Os desafios e resultados do que vivi em Educação, nas Rodas com crianças, professores ou dirigentes escolares por mais de vinte anos são muito próximos do tipo de desafio que tenho enfrentado nas empresas nos últimos dez com seus dirigentes e lideres dos diferentes níveis hierárquicos.

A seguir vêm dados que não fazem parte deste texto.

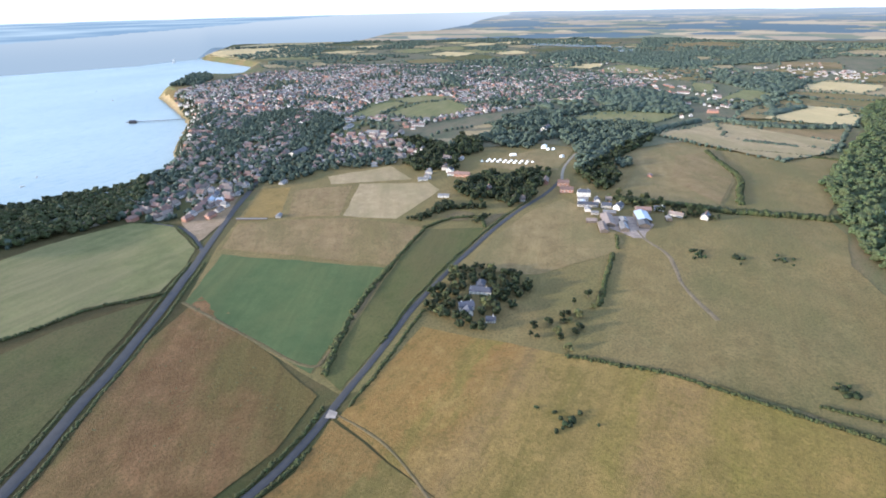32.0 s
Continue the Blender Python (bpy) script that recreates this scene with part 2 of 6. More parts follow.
def plain(name, colour, rough=0.7, vary=0.25, size=0.6, bump=0.2, metal=0.0, depth=0.03, per_object=0.0):
    """A worn, slightly blotched surface of one colour."""
    m, n, l, b = nodes_of(name)
    g = n.new("ShaderNodeTexCoord").outputs["Object"]
    f = noise_node(n, l, g, size, 5, 0.65)
    f2 = noise_node(n, l, g, size * 9, 4, 0.7)
    low = tuple(v * (1 - vary) for v in colour)
    high = tuple(min(1, v * (1 + vary * 0.7)) for v in colour)
    c = ramp(n, l, f, (0.3, low), (0.7, high))
    c = mixed(n, l, c, tuple(v * (1 - vary) for v in low), mixed(n, l, (0, 0, 0), (0.5, 0.5, 0.5), ramp(n, l, f2, (0.35, (1, 1, 1)), (0.55, (0, 0, 0)))))
    if per_object:
        o = n.new("ShaderNodeObjectInfo")
        h = n.new("ShaderNodeHueSaturation")
        r = n.new("ShaderNodeMapRange")
        r.inputs["To Min"].default_value, r.inputs["To Max"].default_value = 1 - per_object, 1 + per_object
        l.new(o.outputs["Random"], r.inputs["Value"])
        l.new(r.outputs[0], h.inputs["Value"])
        l.new(c, h.inputs["Color"])
        c = h.outputs[0]
    l.new(c, b.inputs["Base Color"])
    b.inputs["Roughness"].default_value, b.inputs["Metallic"].default_value = rough, metal
    bumped(n, l, b, f2, bump, depth)
    return m


def foliage(name, dark, light, island=True, size=1.2):
    """Leaves: two greens in clumps, every clump or plant a little different."""
    m, n, l, b = nodes_of(name)
    g = n.new("ShaderNodeNewGeometry")
    f = noise_node(n, l, g.outputs["Position"], size, 4, 0.75)
    c = ramp(n, l, f, (0.32, dark), (0.68, light))
    h = n.new("ShaderNodeHueSaturation")
    r = n.new("ShaderNodeMapRange")
    r.inputs["To Min"].default_value, r.inputs["To Max"].default_value = 0.78, 1.24
    hue = n.new("ShaderNodeMapRange")
    hue.inputs["To Min"].default_value, hue.inputs["To Max"].default_value = 0.465, 0.515
    if island:
        source = g.outputs["Random Per Island"]
    else:
        source = n.new("ShaderNodeObjectInfo").outputs["Random"]
    l.new(source, r.inputs["Value"])
    l.new(source, hue.inputs["Value"])
    l.new(r.outputs[0], h.inputs["Value"])
    l.new(hue.outputs[0], h.inputs["Hue"])
    l.new(c, h.inputs["Color"])
    l.new(h.outputs[0], b.inputs["Base Color"])
    b.inputs["Roughness"].default_value = 0.8
    b.inputs["Specular IOR Level"].default_value = 0.2
    bumped(n, l, b, noise_node(n, l, g.outputs["Position"], 2.6, 3, 0.7), 0.9, 0.5)
    return m


M = {}
M["stubble"] = grassland("stubble_field", (0.062, 0.051, 0.019), (0.097, 0.078, 0.031), (0.062, 0.061, 0.021), 10, 0.3, 0.6, (0.026, 0.024, 0.010))
M["green"] = grassland("green_crop", (0.040, 0.056, 0.009), (0.062, 0.078, 0.014), (0.068, 0.066, 0.015), 12, 0.35, 0.4, (0.026, 0.034, 0.010), 0.2)
M["meadow"] = grassland("meadow", (0.050, 0.044, 0.014), (0.082, 0.062, 0.021), (0.036, 0.046, 0.012), -30, 0.3)
# the dry grass at about 0.6, with shade put into its colour
M["darkdry"] = grassland("shaded_dry_grass", (0.066, 0.047, 0.020), (0.095, 0.068, 0.029), (0.050, 0.044, 0.017), 20, 0.4)
M["brackish"] = grassland("rough_brown_pasture", (0.062, 0.052, 0.018), (0.095, 0.070, 0.026), (0.042, 0.056, 0.015), 70, 0.4)
M["darkrough"] = grassland("dark_rough_pasture", (0.036, 0.034, 0.012), (0.060, 0.048, 0.018), (0.030, 0.044, 0.011), 60, 0.5, 0.9, (0.018, 0.022, 0.008), 0.5)
M["dry"] = grassland("dry_grass", (0.111, 0.078, 0.032), (0.155, 0.111, 0.046), (0.081, 0.067, 0.025), 20, 0.4)
ORANGE, PINK, GREENISH, YELLOW, BROWN, OLIVE = (0.218, 0.115, 0.037), (0.212, 0.132, 0.067), (0.084, 0.090, 0.019), (0.154, 0.130, 0.030), (0.130, 0.071, 0.030), (0.110, 0.096, 0.025)
M["ochre"] = banded("ochre_grass", 20, -450, ((0, YELLOW), (25, PINK), (45, YELLOW), (78, (0.205, 0.150, 0.055)), (95, OLIVE), (112, (0.215, 0.150, 0.052)), (130, PINK), (150, ORANGE), (160, YELLOW), (172, ORANGE), (210, ORANGE), (240, (0.215, 0.150, 0.060))),
                    240, (0.118, 0.092, 0.026), (0.255, 0.168, 0.060), (0.070, 0.056, 0.019))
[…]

Foi para pensar sobre essas proximidades e poder fortalecer ações humanizadoras nas organizações (de qualquer tipo), que investi os últimos anos de trabalho, sendo o último para registrar essas experiências, no próximo livro. Neste, trago o case de uma empresa, que incorporou as Rodas em seu cotidiano (com 700 colaboradores), e também algumas pistas dos resultados de longo prazo das vivências com os alunos "do primário" que apareceram no livro A Roda e o Registro (de 1993), hoje com 40 anos, e da escola de ensino fundamental que se estruturou com as Rodas da Educação Infantil à Formação dos Professores, 20 anos atrás, sobre a qual conto em Rodas em Rede (de 2001).
Tendo terminado o registro dessas experiências no livro Entre na Roda! uma metodologia de formação humana da sala de aula ao desenvolvimento organizacional (no prelo), pretendo voltar a escrever nesse blog.
Escolhi retomar a escrita aqui, após esses anos de silêncio, falando de Felicidade, apesar do mundo em que vivemos apontar para outro tipo de futuro. Mas essa é uma esperança. E também um desejo de contribuir para relações mais tolerantes e menos violentas, a começar pelos ambientes em que estamos, seja o familiar (base fundamental, como aponta o estudo de Harvard), os vizinhos do condomínio, ou grupos de qualquer tipo. Não parece que avançamos para isso. Mas pode dar zebra, como foi o caso da final da Eurocopa de hoje. Não costumo acompanhar (nem gostar de futebol), mas hoje, sem entender bem porque, acompanhei e vibrei com a bela partida entre as equipes da França e de Portugal. A primeira jogando em casa e favorita. Mas Portugal venceu e mereceu! País que não goza de muito boa fama em terras brasileiras, mas tem muitas lições a nos ensinar... como foi o caso da recente campanha presidencial do candidato Sampaio da Nóvoa, cujas entrevistas e discursos (inclusive o da derrota nas urnas, por muito pouco) mostraram que a humanidade, integridade e humildade podem combinar com política. Quase deu zebra. Espero que tenhamos outras zebras no mundo e um dia possamos ter a felicidade de comemorar. Viva Portugal!